The Witcher 2: Assassins of Kings is celebrating its 15-year anniversary today, May 17, 2026. Below, we examine how its release reflects a particular time in gaming history, making it one-of-a-kind.
The Witcher 2: Assassins of Kings was a standout RPG when it launched fifteen years ago, but it’s the kind of game you could never make now.
Each of the three games in the Witcher series marks an important moment for developer CD Projekt Red. The Witcher was the moment the organization went from being a studio that mostly translated games from other territories to being a developer of new games. The Witcher 3 was the moment CD Projekt Red became a household name among gamers, as it set a high-water mark for open-world RPGs that similar games are still compared against.
But The Witcher 2 was a moment of true ambition for the studio. It was the first time the studio reached for technical excellence, developing its own graphics engine to move the Witcher series from being an awkward re-engineering of someone else’s engine to something of CD Projekt’s own. It also marked the moment when the studio began trying to push the limits of storytelling in video games.
The idea that choices matter in an RPG is something CD Projekt has chased across all of its games. The Bloody Baron questline in The Witcher 3: Wild Hunt has Geralt investigating a missing persons case, only to discover a painful family history. He has to make a difficult choice to end a curse. In Cyberpunk 2077, V is employed by a mayoral candidate named Jefferson Peralez, who believes there’s more to the former mayor’s death than a simple assassination. During the investigation, V discovers that Peralez’ beliefs are correct, but go much deeper than he expects. V has to decide whether to lie to him and let him live a happy but false life, or to tell him the cold truth and possibly destroy his life. These quests both offer difficult decisions, but the course of the main story remains largely unchanged regardless of your choice.
The Witcher 2: Assassins of Kings
The Witcher 2 perhaps puts the most drastic decision to players. At the end of the first act, you’ll be presented with a choice: Side with the rebel resisters of the Scoia’tael or the Temerian special military group called the Blue Stripes.

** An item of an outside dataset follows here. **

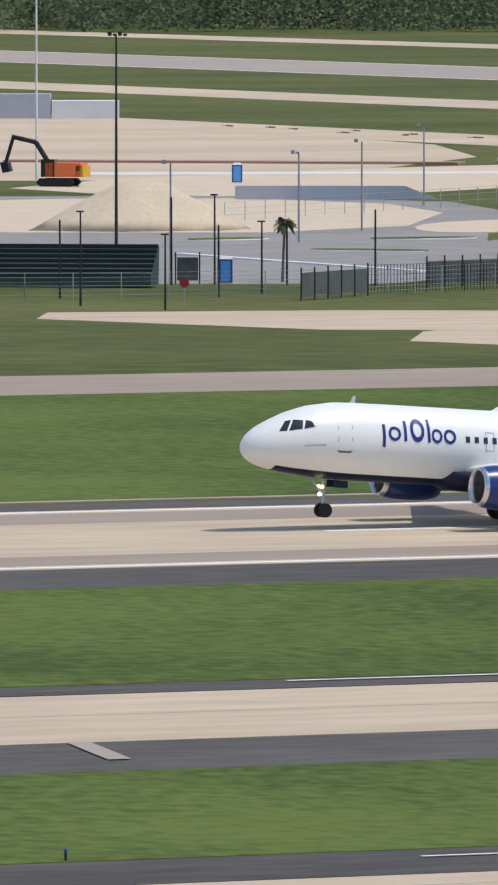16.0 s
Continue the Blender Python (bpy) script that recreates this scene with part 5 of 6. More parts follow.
def truck(name, x, y, length, rot, kind, label):
    t = thing(name, pose(x, y, 0.045, 0, 0, rot), label, "truck")
    hl = length / 2
    box_part("chassis", (-hl, hl, -0.9, 0.9, 0.6, 0.85), DARK, t)
    bm = bmesh.new()
    add_rings(bm, [[(px, -1.05, 0.6), (px, 1.05, 0.6), (px + tx, 1.0, z), (px + tx, -1.0, z)] for px, z, tx in ((-hl - 0.1, 1.45, 0), (-hl + 0.9, 1.6, 0), (-hl + 0.95, 2.5, 0.25), (-hl + 2.0, 2.55, 0))])
    part("cab", bm, WHITE, t)
    box_part("windscreen", (-hl + 0.88, -hl + 1.0, -0.85, 0.85, 1.7, 2.35), GLASS, t)
    if kind == "tank":
        rods_part("tank", [((-hl + 2.2, 0, 1.85), (hl, 0, 1.85), 1.05)], ROOF_PALE, t, n=18)
        rods_part("catwalk", [((-hl + 2.4, 0, 2.95), (hl - 0.2, 0, 2.95), 0.12)], STEEL, t)
    elif kind == "van":
        box_part("box", (-hl + 2.1, hl, -1.2, 1.2, 0.85, 3.3), WHITE, t)
        box_part("stripe", (-hl + 2.1, hl, -1.22, 1.22, 1.5, 1.85), BLUE, t)
        for k in range(3):
            box_part("window", (-hl + 2.6 + k * 1.7, -hl + 3.6 + k * 1.7, -1.23, 1.23, 2.1, 2.7), GLASS, t)
    else:
        box_part("bed", (-hl + 2.2, hl, -1.1, 1.1, 0.85, 1.6), DARK, t)
        box_part("load", (-hl + 2.6, hl - 0.4, -0.9, 0.9, 1.6, 2.3), WALL_PINK, t)
    for px in (-hl + 0.8, hl - 1.6, hl - 0.6):
        for py in (-0.9, 0.9):
            wheel(t, px, py, 0.5, 0.3, False)
    return t


truck("fuel_truck", 1144, 1200.4, 9.5, 130, "tank", "white fuel tanker truck on the hangar apron")
truck("fuel_truck", 1153.5, 1202.3, 9.0, 130, "tank", "white fuel tanker truck on the hangar apron")
truck("fuel_truck", 1176.7, 1213.9, 6.0, 128, "tank", "small fuel truck beside the hangar")
truck("fuel_truck", 1099.9, 1839.6, 8.0, 150, "tank", "white tank truck on the far apron")
truck("tank_truck", 466, 879, 14.0, 152, "tank", "long white tank truck behind dark bins")
truck("motorhome", 379.4, 772.3, 8.6, 150, "van", "white service bus with a blue stripe")
truck("flatbed_truck", 400, 793, 5.0, 150, "bed", "flatbed service truck with tan load")
truck("flatbed_truck", 591.8, 957.9, 7.0, 145, "bed", "flatbed truck with lattice load on the taxiway")
truck("fuel_truck", 1187, 831.7, 6.0, 120, "tank", "small fuel truck under the tent")
truck("flatbed_truck", 560, 1085, 5.5, 140, "bed", "flatbed truck on sandy ground")

# ---- tent over the flight-support entrance ----
CANVAS = mat("white_canvas", (0.9, 0.89, 0.87), 0.7, scale=0.3, var=0.03)
let_light_through(CANVAS, 0.18)
TENT = thing("tent_canopy", pose(0, 0, 0), "white two-peaked tensile tent canopy over the entrance", "canopy")


def sail(peak, corners, cap):
    """A tensile cone from a ring at the peak down to scalloped edges."""
    edge = []
    for a, c in zip(corners, corners[1:] + corners[:1]):
        for k in range(10):
            u = k / 10
            p = Vector(a).lerp(Vector(c), u)
            mid = 4 * u * (1 - u)
            q = p.lerp(Vector((peak[0], peak[1], p.z)), 0.16 * mid)
            q.z += 1.1 * mid
            edge.append(q)
    bm = bmesh.new()
    rows = []
    for j in range(13):
        w = j / 12
        row = []
        for e in edge:
            d = Vector((e.x - peak[0], e.y - peak[1]))
            rad = cap + (d.length - cap) * w
            d.normalize()
            row.append((peak[0] + d.x * rad, peak[1] + d.y * rad, e.z + (peak[2] - e.z) * (1 - w) ** 1.75))
        rows.append(row)
    add_rings(bm, rows, False)
    part("canvas", bm, CANVAS, TENT, "white stretched canvas", True)
    rods_part("cap_ring", [((peak[0], peak[1], peak[2] - 0.2), (peak[0], peak[1], peak[2] + 1.2), cap, cap * 0.9)], CANVAS, TENT, n=20)
    rods_part("mast", [((peak[0], peak[1], 0), (peak[0], peak[1], peak[2]), 0.25)], STEEL, TENT)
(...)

While this is a serious philosophical decision in the context of The Witcher, it also has perhaps the greatest influence of any single decision in a modern game. If Geralt sides with the Scoia’tael, you’ll head to the Dwarven town of Vergen with Scoia’tael leader Iorveth. If Geralt sides with the Blue Stripes, you end up at the Kaedweni military camp with Blue Stripes commander Vernon Roche.
Which side you choose determines where you’ll spend the second act of the game; once you choose, all of the quests, characters, and locations of the other path are cut off. You have to miss a quarter of the game’s content.

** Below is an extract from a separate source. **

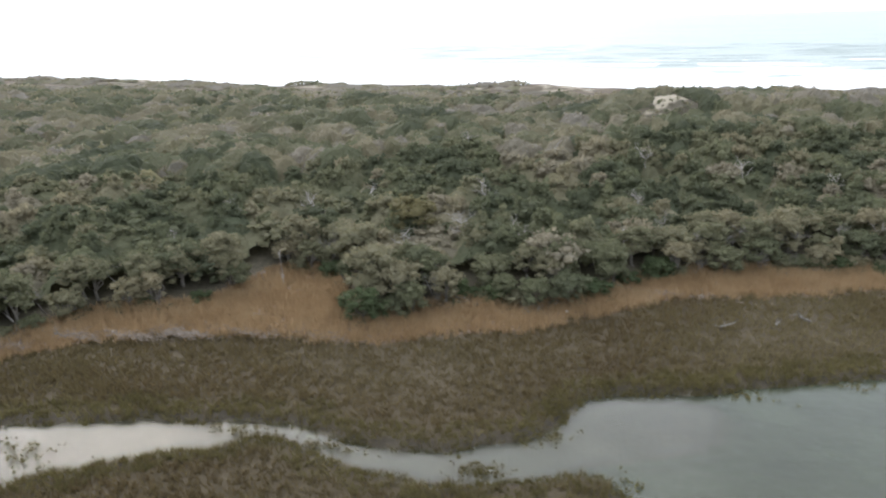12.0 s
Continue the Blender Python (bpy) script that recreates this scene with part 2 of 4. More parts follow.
GROUND = ground_material()
GRASS = blade_material("brown_marsh_grass", [(0.28, (0.068, 0.050, 0.024)), (0.42, (0.103, 0.073, 0.035)), (0.52, (0.108, 0.082, 0.038)), (0.62, (0.125, 0.097, 0.050)), (0.75, (0.15, 0.126, 0.076))],
                       pale=[(0.28, (0.108, 0.080, 0.042)), (0.42, (0.136, 0.104, 0.053)), (0.52, (0.134, 0.113, 0.052)), (0.62, (0.156, 0.127, 0.066)), (0.75, (0.19, 0.158, 0.092))], green=(0.100, 0.089, 0.040))
REED = blade_material("tan_reed", [(0.25, (0.235, 0.156, 0.080)), (0.5, (0.330, 0.230, 0.125)), (0.75, (0.40, 0.298, 0.175))], 0.15)
FRINGE = blade_material("green_fringe_grass", [(0.25, (0.070, 0.057, 0.026)), (0.5, (0.116, 0.101, 0.041)), (0.75, (0.165, 0.139, 0.063))], 0.15)
LEAVES = leaf_material("scrub_oak_leaves", True)
GREEN = leaf_material("fresh_green_leaves", True, FRESH)
WOODS = leaf_material("woodland_leaves", False)
GOLD = leaf_material("ochre_oak_leaves", True, [(0.0, (0.112, 0.098, 0.044)), (1.0, (0.130, 0.110, 0.050))])
BARK = bark_material("grey_brown_bark", (0.07, 0.06, 0.048), (0.20, 0.18, 0.15))
DEAD = bark_material("bleached_dead_wood", (0.24, 0.215, 0.185), (0.43, 0.395, 0.35))
TWIG = bark_material("grey_bare_twigs", (0.11, 0.10, 0.085), (0.25, 0.23, 0.20))
WRACK = bark_material("drift_wrack", (0.12, 0.095, 0.07), (0.30, 0.25, 0.20))
WATER = water_material("silty_tidal_water", (0.064, 0.071, 0.044), 0.12, 1.8, 0.14, (1, 0.5, 1))
SEA = sea_material()

# ---- the plan: banks of the tidal water, as the shore runs ----
BANK_EAST = [(60, -60), (66, 8), (72, 23), (78, 30), (88, 40), (94, 47), (103, 53), (112, 60), (129, 70), (144, 75), (146, 79), (135, 86), (121, 92),
             (120, 86), (113, 75), (105, 62), (101, 75), (98, 85), (90, 86), (90, 94), (89, 100), (83, 104)]
BANK_TONGUE = [(75, 105), (63, 106.5), (53, 108.5), (44, 110.5), (54, 111.7), (66, 111.3), (73, 111.8), (92, 107.5), (106, 104), (113, 106), (115, 109.5), (101, 114), (84, 118)]
BANK_MID = [(65, 122), (54, 124.5), (39, 126), (22, 125), (7, 124.3), (-7, 126), (-20, 124.5), (-30, 123.5), (-48, 121), (-56, 118), (-65, 114), (-72, 110),
            (-77, 106), (-80, 103), (-82, 99), (-84, 92), (-84, 87), (-86, 83.5), (-89, 80.5), (-88, 77), (-88, 73), (-89, 66), (-92, 30), (-95, -60)]
BANK_SOUTH = [(-176, -60), (-176, 20), (-182.0, 40.8), (-183.2, 53.4), (-183.1, 57.6), (-185.0, 60.6), (-189.0, 58.1), (-195.0, 55.4), (-202.3, 54.7), (-207.8, 56.3), (-212.1, 57.2),
              (-216.0, 54.4), (-222.0, 50.6), (-227.9, 45.8), (-239.5, 35.2), (-300, 5)]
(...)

And that just wouldn’t happen in a game made today, for a bunch of reasons.
Even at the time of release, The Witcher 2 sat firmly in the so-called double-A space of gaming–not an indie game, not a blockbuster aimed at a huge audience, but rather a game made with high production values for a specific audience. In the time since the game’s 2011 release, game publishers have become more and more risk-averse, and that means they’re looking for something that’s either very low-risk, or a game-changing success. The games in the middle tend to be moderately risky and moderately successful–all while still being a long wait for return on investment.
Games also simply take more time and money to create. To use CD Projekt as an example of growing development time, the Witcher games were released in 2007, 2011, and 2015, with the fourth game releasing in 2027 at the earliest. With Cyberpunk 2077 releasing in 2020, that’s still at least a seven-year cycle from production to release–nearly twice as long as the earlier games. Developing a huge section of the game that half of your audience won’t see is a big gamble. Players generally don’t play games like these more than once, so the people spending money on development will be tempted to look at something like The Witcher 2’s second act as development budget being wasted on game content that won’t be played.
The Witcher 2: Assassins of Kings
Another important element to consider is the direction taken for many role-playing games. There’s an expectation that so many of these will be open-world games, and cutting out a huge chunk of content is difficult to justify simply by the nature of open-world games where the expectation is that you can travel anywhere at any time.
Even ignoring all of this, there weren’t many games like this even at the time it was made. Fallout 3’s Megaton, which you can blow sky-high, is one example of a game where you can change the map in a significant way, although even in that case, the game goes out of its way to make sure you don’t lose out on significant content by making that decision–the important quest-givers still survive.
The Witcher 2: Assassins of Kings represents a time when these AA-size games were still commonplace, and the risks involved with a mid-size game were still acceptable, whether that was for a big game publisher or for CD Projekt (which self-published The Witcher). With budgets being tighter and costs being higher, that leeway to take weird swings is harder to find, and most often better suited to smaller projects or to small sections of bigger games. Gaming software these days is usually boom and bust or so small in scale that it’s only notable when a game catches on enough that the greater gaming public takes notice, like Peak, Slay the Spire, or Balatro. The middle is just harder to find, and the risks are too great to spend time and money on something so substantial.